ATHSOS and the Glenunga International High School

The original school on the site of the Glenunga International High School (previously called the Glenunga High School) opened in 1963 as the Adelaide Technical High School. Adelaide Technical High School had formerly been located in the Brookman Building on the corner of North Terrace and Frome Street in the city. The school had been established as the Preparatory School of the South Australian School of Mines and Industries in 1903 with an initial enrolment of about 90 students. The objective of the school was to prepare students for School of Mines courses as well as providing suitable secondary schooling for those wanting to enter directly into commerce and industry. While initially the school catered only for boys, girls were admitted in 1915 and a commercial course was provided. The school continued to operate under the direction of the School of Mines with one or two name changes until the Council decided in 1918 that it would be known henceforth as the Adelaide Technical High School.

From its earliest days, entrance to the school was based on academic merit. Prospective students had to undergo an entrance examination with the acceptance standard based on the highest grade of English and Arithmetic taught in Primary Schools. This had the advantage of providing a means for limiting the number of students to the available accommodation in the building which also had to cater for the needs of the School of Mines.

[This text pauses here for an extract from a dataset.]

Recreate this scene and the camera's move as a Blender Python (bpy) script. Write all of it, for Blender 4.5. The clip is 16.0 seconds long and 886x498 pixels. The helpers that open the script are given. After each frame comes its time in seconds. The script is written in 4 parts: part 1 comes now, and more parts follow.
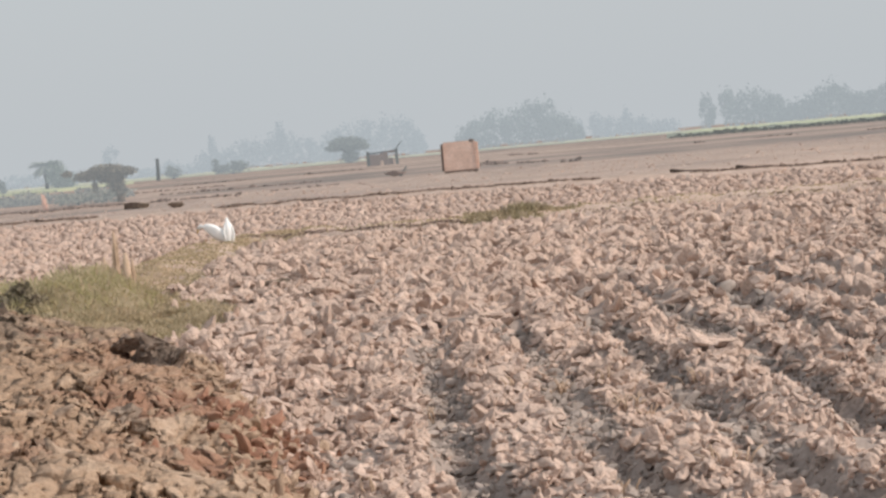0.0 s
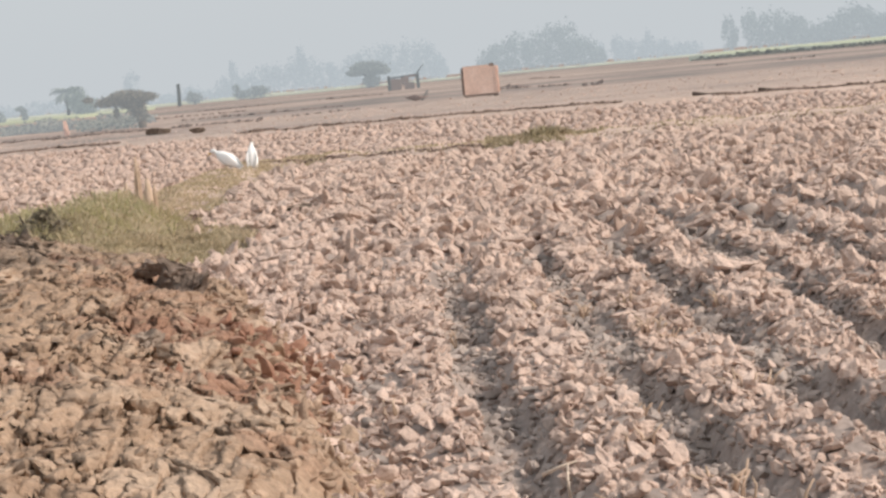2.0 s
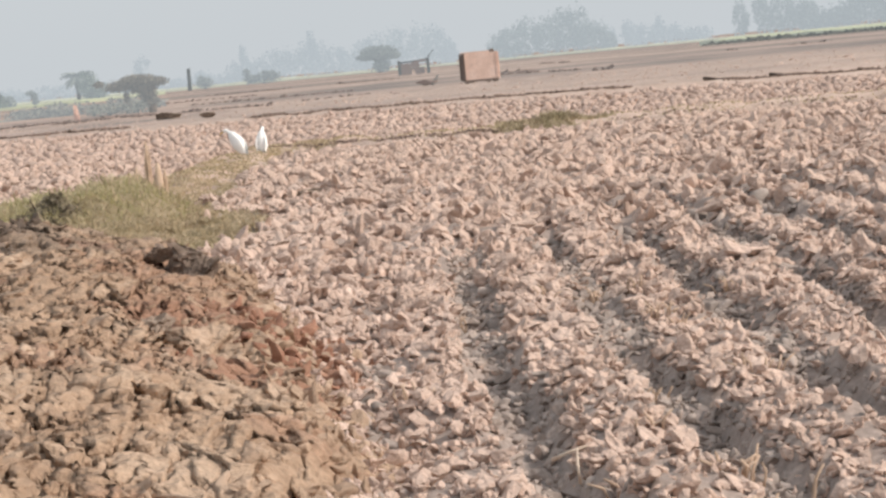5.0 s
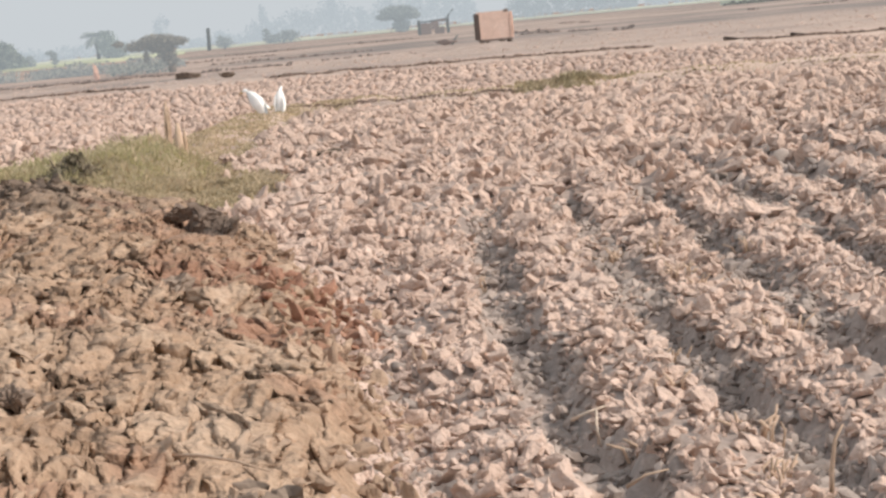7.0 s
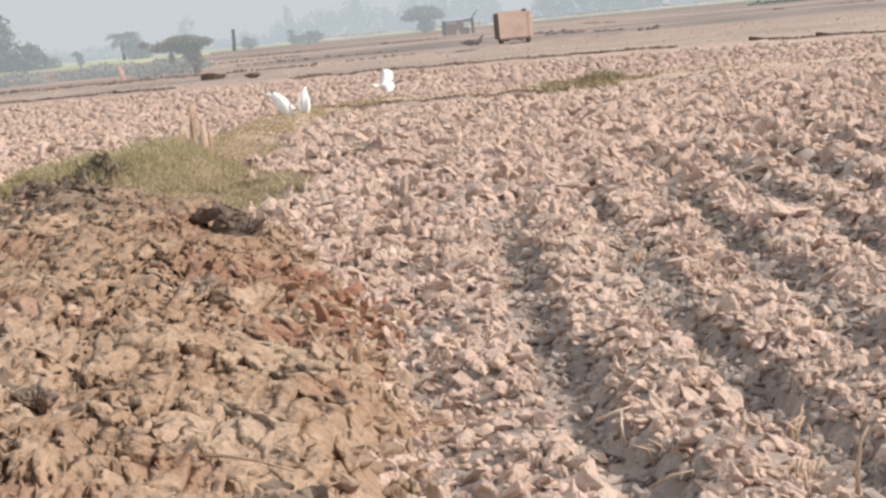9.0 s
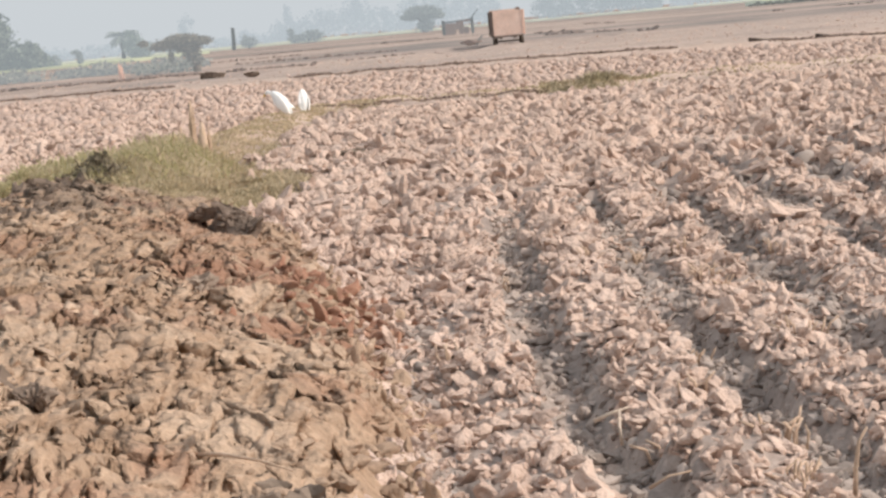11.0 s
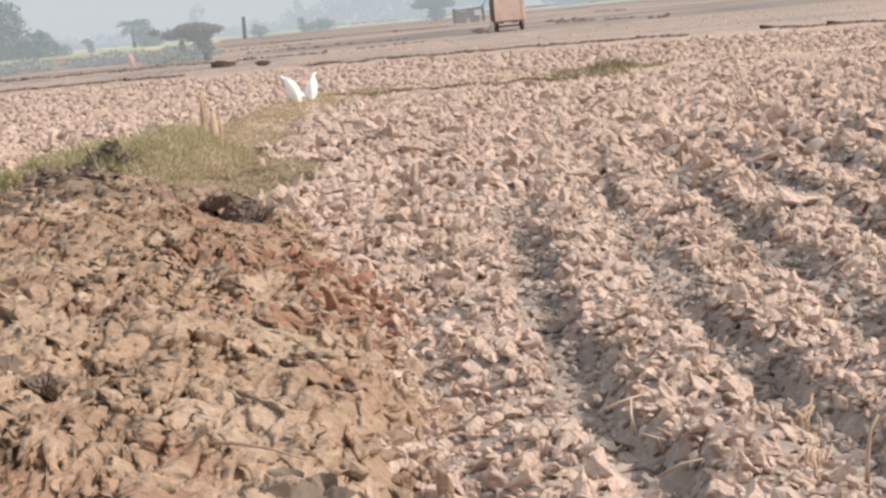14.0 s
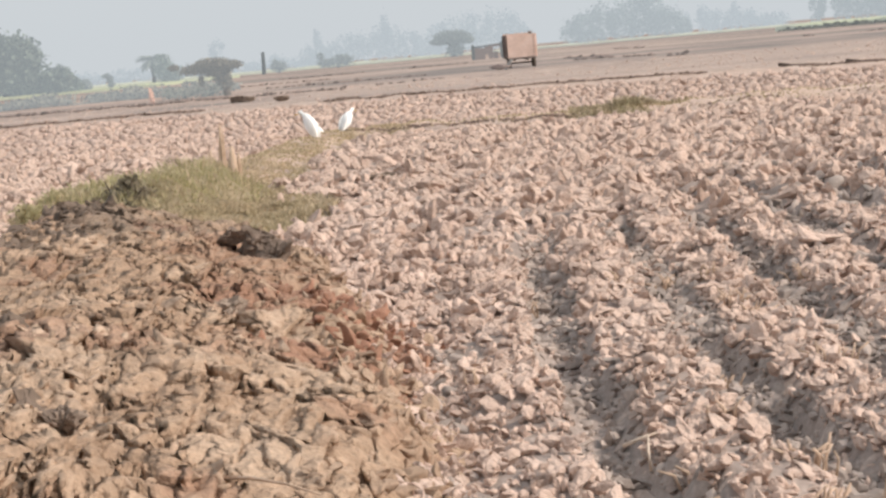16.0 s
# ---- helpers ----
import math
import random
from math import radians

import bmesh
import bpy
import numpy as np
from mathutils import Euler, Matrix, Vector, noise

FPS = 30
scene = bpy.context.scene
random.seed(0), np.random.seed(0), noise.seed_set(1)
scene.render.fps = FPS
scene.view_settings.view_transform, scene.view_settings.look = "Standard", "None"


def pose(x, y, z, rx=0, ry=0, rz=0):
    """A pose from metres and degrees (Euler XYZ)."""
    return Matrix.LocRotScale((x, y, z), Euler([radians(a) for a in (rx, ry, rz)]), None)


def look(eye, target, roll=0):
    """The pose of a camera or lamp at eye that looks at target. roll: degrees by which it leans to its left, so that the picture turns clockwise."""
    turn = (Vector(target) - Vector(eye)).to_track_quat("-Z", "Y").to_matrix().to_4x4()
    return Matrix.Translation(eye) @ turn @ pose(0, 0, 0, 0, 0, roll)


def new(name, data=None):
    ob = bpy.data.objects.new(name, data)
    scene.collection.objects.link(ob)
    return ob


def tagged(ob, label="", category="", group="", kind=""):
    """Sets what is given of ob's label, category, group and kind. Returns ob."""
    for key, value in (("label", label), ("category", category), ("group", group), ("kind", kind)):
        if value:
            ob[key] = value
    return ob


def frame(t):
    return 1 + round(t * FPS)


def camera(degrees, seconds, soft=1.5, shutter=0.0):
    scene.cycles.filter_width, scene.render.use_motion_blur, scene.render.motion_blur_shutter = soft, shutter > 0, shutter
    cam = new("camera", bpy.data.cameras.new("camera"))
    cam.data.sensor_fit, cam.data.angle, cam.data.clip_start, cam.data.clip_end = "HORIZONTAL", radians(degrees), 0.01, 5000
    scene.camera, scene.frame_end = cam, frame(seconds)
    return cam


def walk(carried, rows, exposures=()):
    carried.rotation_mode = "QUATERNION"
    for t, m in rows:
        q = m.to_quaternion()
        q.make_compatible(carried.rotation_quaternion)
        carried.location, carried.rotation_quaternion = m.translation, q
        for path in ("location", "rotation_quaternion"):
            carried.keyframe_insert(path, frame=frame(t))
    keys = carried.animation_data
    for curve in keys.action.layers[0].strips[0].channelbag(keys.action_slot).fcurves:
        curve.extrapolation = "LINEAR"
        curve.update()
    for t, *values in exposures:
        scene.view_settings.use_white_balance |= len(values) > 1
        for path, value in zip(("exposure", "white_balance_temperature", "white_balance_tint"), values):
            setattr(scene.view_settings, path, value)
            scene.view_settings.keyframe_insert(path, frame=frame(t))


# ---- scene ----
# A hand-held camera that only turns, looking over a ploughed field through a long lens.
cam = camera(26.0, 16.0, soft=2.7)
EYE = 1.7
TURNS = [
    (0.0, 86.998, 5.093, -0.267),
    (0.5, 86.676, 5.100, -0.297),
    (1.0, 86.196, 5.217, -0.226),
    (1.5, 85.522, 5.148, 0.150),
    (2.0, 84.800, 5.388, 0.366),
    (2.5, 84.543, 5.437, 0.209),
    (3.0, 84.120, 5.498, 0.424),
    (3.5, 84.146, 5.476, 0.361),
    (3.7, 84.411, 5.386, 0.502),
    (5.8, 84.246, 5.350, 0.883),
    (6.0, 83.842, 5.433, 1.154),
    (6.5, 83.135, 5.432, 1.102),
    (7.0, 83.241, 5.344, 1.261),
    (7.5, 83.310, 5.477, 1.589),
    (8.0, 83.423, 5.457, 1.808),
    (8.5, 83.319, 5.444, 1.889),
    (9.0, 83.324, 5.435, 1.998),
    (11.5, 83.308, 5.157, 1.958),
    (12.0, 82.996, 5.176, 1.895),
    (12.5, 83.235, 5.147, 2.143),
    (13.0, 83.138, 5.260, 2.162),
    (13.5, 82.909, 5.298, 2.010),
    (14.0, 82.995, 5.351, 2.308),
    (14.5, 83.203, 5.291, 2.426),
    (15.0, 83.398, 5.181, 2.564),
    (15.5, 83.852, 5.150, 2.857),
    (16.0, 84.120, 5.092, 2.870),
]
walk(cam, [(t, pose(0, 0, EYE, rx, ry, rz)) for t, rx, ry, rz in TURNS],
     exposures=[(0.0, -0.13), (1.0, -0.06), (2.0, 0.02), (3.5, 0.035), (8.0, 0.095), (16.0, 0.11)])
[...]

This shortage of accommodation remained a problem for the school for the entire duration of its stay at North Terrace. With the expansion of the School of Mines due to the establishment of new Degree courses in the 1950’s, the Council decided that the school would have to transfer as a complete unit to a new site. However, no suitable new site in the city could be found and it looked as though the school would have to close. Last minute negotiations with the Government of the day then resulted in a decision to establish a new school at Glenunga. As part of the change, the school was to come under the direction of the Department of Education and all connections with the School of Mines (by then known as the Institute of Technology) would be severed.

The construction of the new school was completed in 1963 and the whole school transferred from North Terrace in September that year. Over the next few years the specialised curriculum of the old Adelaide Technical High School which had been developed to suit particular objectives gradually changed to a broad-based curriculum similar to that available at other high schools. This was reflected in the change of the name of the school to Glenunga High School in 1974. With the introduction of the International Baccalaureate course in 1990 the name of the school changed again and it is now known as the Glenunga International High School.

In March 2015, the Blue and Gold Alumni Association was launched at GIHS with the objective of providing a means for former students to keep in touch and to collect and to maintain the memory of a unique school which made a significant contribution to education in South Australia. As part of this objective the Association funds two scholarships for students of the Glenunga International High School in memory of the two longest-serving headmasters of the Adelaide Technical High School. It is hoped that the activities of the Association will inspire Glenunga old scholars to continue with and expend these objectives for the long-term benefit of the school.

Membership is open to persons who have attended or taught at Adelaide Technical High School, Glenunga High School and Glenunga International High School. 
The association has five broad goals.

  • Develop a close working relationship between the school and the alumni association and its members;
  • Establish good communications among all members of the association;
  • Organise special events including reunions;
  • Assist the establishment of sporting and other groups; and to
  • Provide mentors for both current students at GIHS and old scholars.